Théâtre des expositions universelles ou lieu de rassemblement pour les protestations, ces espaces publics ont été conquis avant d’appartenir à tous. Le parc n’est pas uniquement relégué aux loisirs, à la méditation, à la glorification nationaliste ou à l’oisiveté d’une élite. C’est un lieu symbolique qui doit aussi remplir sa fonction sociale originelle d’espace d’expression et de revendication, fonction trop souvent oubliée.

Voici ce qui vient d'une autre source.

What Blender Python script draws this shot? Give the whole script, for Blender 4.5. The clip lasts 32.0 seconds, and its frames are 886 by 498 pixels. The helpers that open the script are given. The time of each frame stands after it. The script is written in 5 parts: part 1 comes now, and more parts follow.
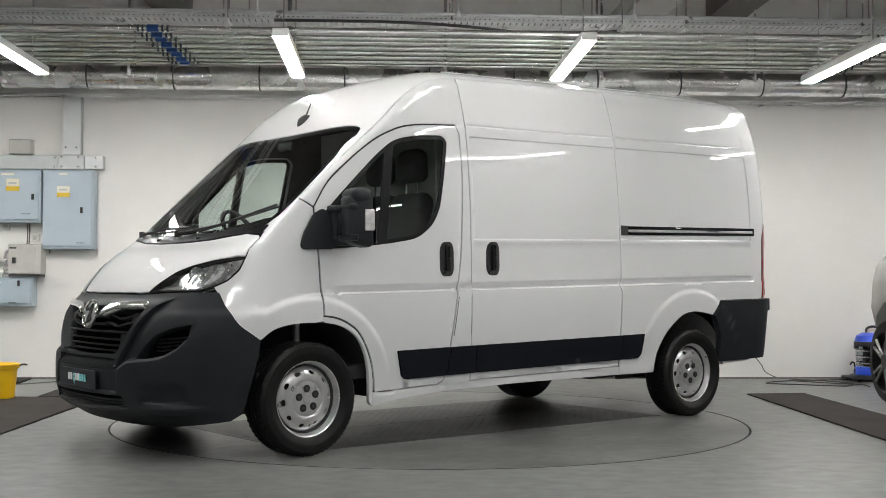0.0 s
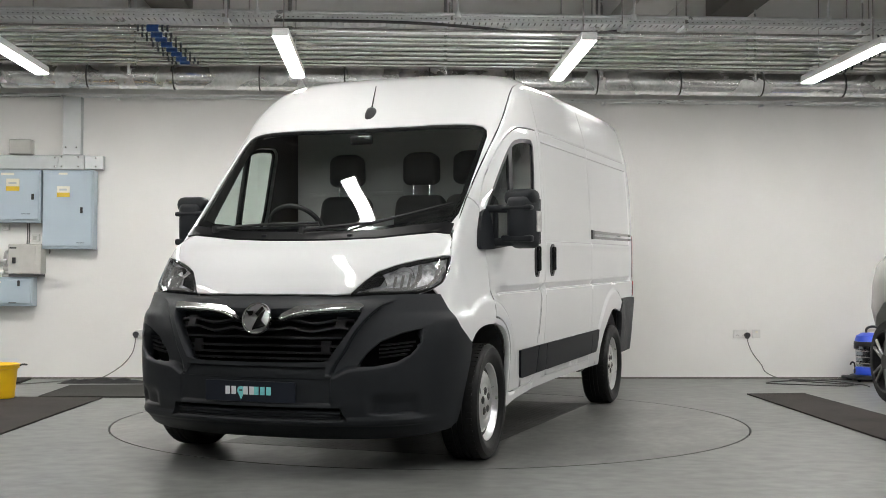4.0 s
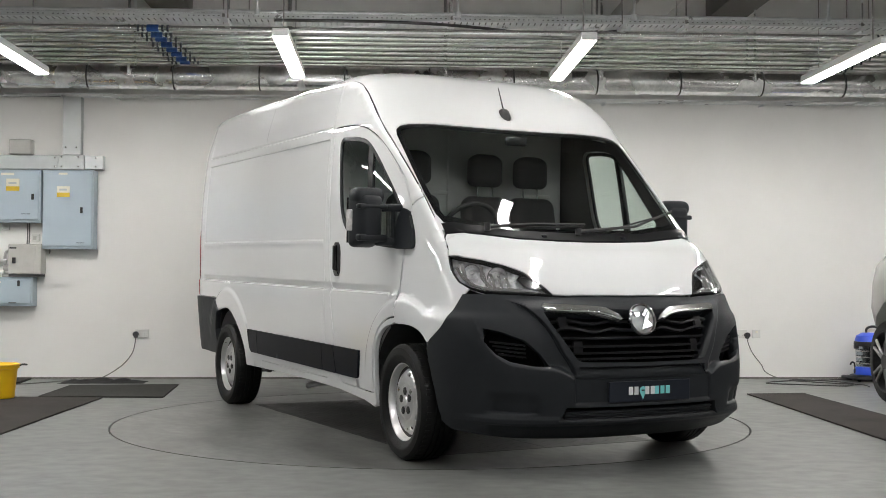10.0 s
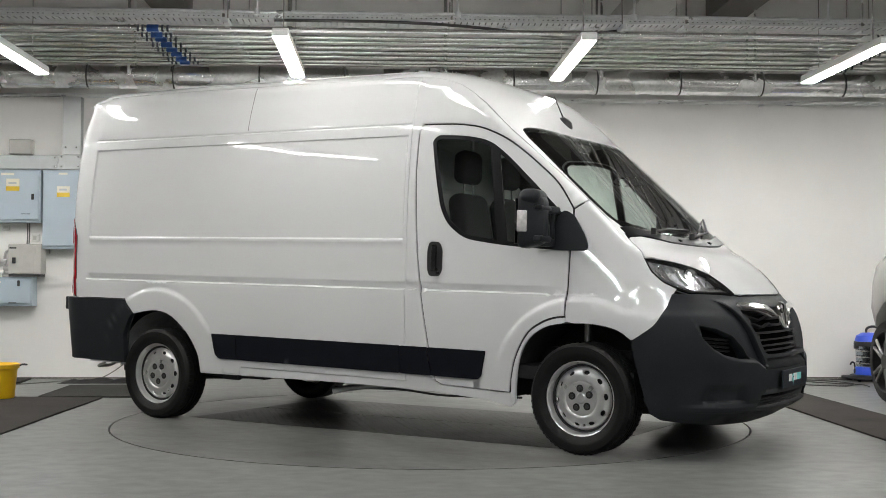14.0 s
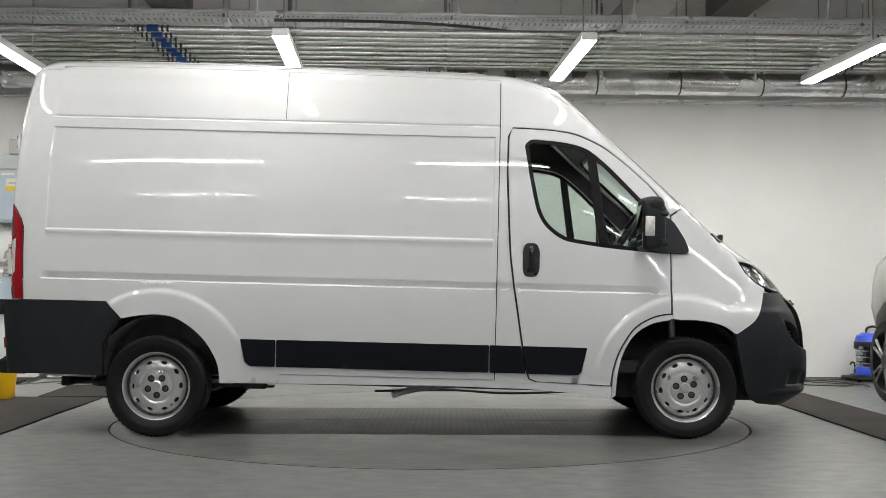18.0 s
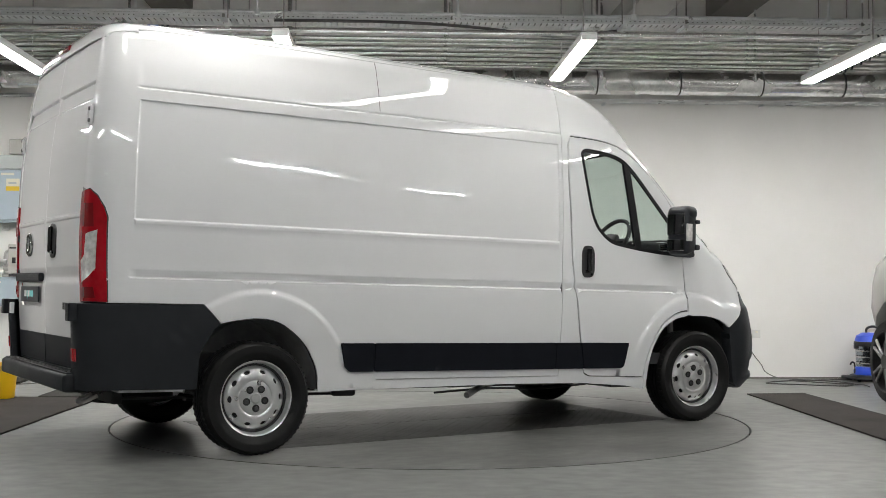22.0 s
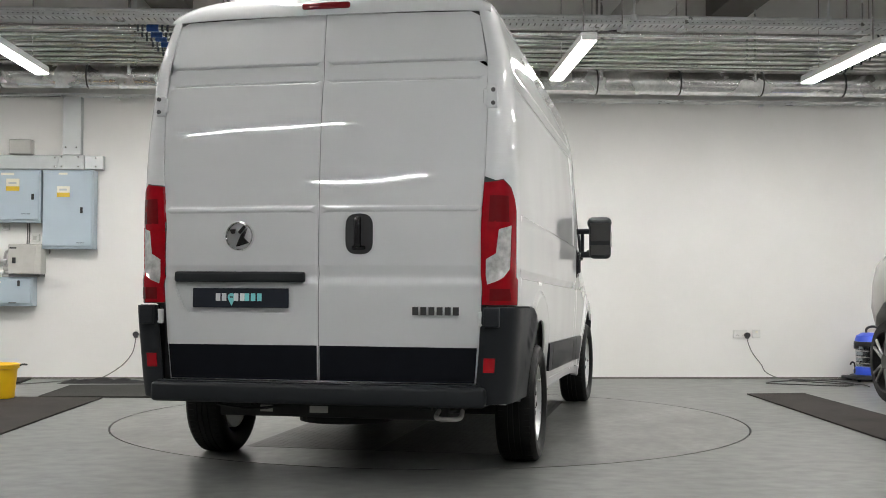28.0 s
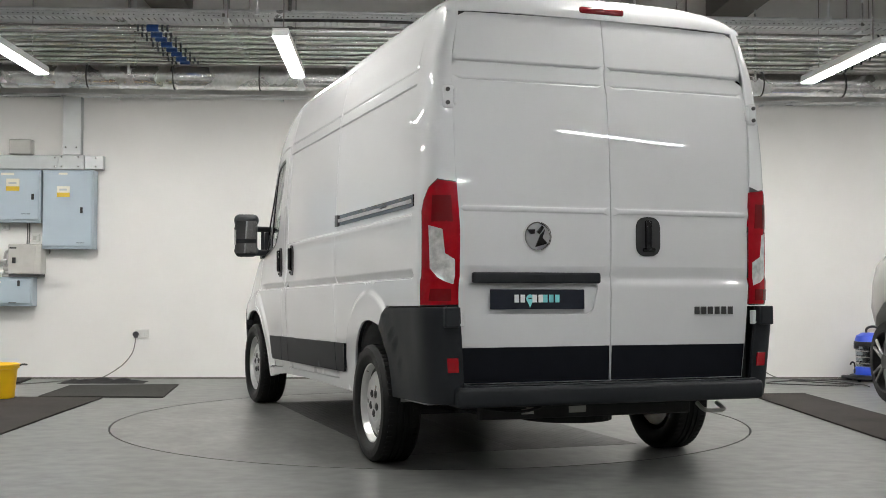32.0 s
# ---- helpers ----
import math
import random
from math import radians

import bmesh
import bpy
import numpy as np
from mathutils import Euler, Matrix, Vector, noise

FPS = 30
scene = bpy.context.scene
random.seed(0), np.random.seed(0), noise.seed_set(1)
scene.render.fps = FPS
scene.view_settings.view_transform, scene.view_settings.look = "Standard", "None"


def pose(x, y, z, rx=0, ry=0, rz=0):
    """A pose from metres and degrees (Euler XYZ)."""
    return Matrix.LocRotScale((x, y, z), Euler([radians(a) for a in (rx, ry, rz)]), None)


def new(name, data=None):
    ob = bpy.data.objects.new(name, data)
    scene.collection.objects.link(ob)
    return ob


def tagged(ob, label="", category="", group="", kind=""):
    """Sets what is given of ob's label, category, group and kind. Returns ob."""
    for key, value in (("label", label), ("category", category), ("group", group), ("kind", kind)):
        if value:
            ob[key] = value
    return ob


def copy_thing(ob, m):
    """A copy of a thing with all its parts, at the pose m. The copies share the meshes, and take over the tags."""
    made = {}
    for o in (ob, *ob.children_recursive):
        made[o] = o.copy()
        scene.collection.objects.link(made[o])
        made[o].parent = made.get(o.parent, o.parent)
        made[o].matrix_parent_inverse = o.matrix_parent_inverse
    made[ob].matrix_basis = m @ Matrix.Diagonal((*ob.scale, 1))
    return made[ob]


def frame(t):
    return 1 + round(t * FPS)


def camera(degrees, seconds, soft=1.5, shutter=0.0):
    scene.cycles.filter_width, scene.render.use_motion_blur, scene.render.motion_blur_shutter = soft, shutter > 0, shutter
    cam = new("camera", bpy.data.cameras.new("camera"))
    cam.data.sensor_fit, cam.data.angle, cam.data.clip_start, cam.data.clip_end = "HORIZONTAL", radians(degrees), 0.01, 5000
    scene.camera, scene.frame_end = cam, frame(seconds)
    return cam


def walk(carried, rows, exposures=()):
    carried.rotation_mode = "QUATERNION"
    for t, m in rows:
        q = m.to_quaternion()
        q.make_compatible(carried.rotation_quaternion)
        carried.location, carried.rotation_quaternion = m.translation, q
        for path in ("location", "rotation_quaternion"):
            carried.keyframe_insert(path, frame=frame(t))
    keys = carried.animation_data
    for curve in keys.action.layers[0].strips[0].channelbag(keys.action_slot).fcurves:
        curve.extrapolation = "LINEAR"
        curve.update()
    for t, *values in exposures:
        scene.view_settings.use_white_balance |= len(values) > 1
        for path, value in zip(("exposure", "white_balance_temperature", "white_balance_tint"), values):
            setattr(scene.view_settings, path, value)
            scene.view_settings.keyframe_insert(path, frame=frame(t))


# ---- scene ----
cam = camera(41.54, 32.0, soft=0.5)
EYE = pose(0.0865, -8.6304, 1.0084, 90 + 1.673) @ pose(0, 0, 0, 0, 0, 0.212)
walk(cam, [(0.0, EYE), (32.0, EYE)])
scene.view_settings.exposure = 0.0

# ---------------------------------------------------------------- light
world = bpy.data.worlds.new("world")
scene.world = world
world.use_nodes = True
world.node_tree.nodes["Background"].inputs[0].default_value = (0.6, 0.62, 0.65, 1)
world.node_tree.nodes["Background"].inputs[1].default_value = 0.02
TUBE_POWER = 80.0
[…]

Je crois que PARCours, dans cette belle programmation artistique, peut se satisfaire d’avoir questionné, avec humour et sérieux, avec pédagogie et profondeur, notre rapport au temps, à l’espace et à ses frontières qui déchirent les êtres. Enfin, Andô Tadao peut-être satisfait, la multiplicité des propositions artistiques de PARCours-PARKunst respecte le genius loci, laissant libre court à l’esprit mobile et changeant du lieu.

« Le genius loci fait résonner le lieu.

Le genius loci est la vie.

Il est vie, pouls et rythme.

Le genius loci est un courant de forces.

Pour cette raison, on ne peut le rendre visible.

Pareil au vent, il est imperceptible.

Pareil à l’eau, il est insaisissable.

Le genius loci ne reste jamais inerte.

Il change continuellement de place. Il change d’itinéraire.

Les formes qu’il prend confèrent sa spécificité au lieu.

Il transforme le lieu.

Le genius loci existe toujours au pluriel.

Il s’exerce de différentes manières sur la terre, dans le ciel, dans l’eau ou bien encore à travers l’histoire. Ses flux s’entrechoquent et s’entrelacent. (…)»

D’après Andô Tadao poème intitulé genius loci cité lors de la conférence « Anywhere » en 1994.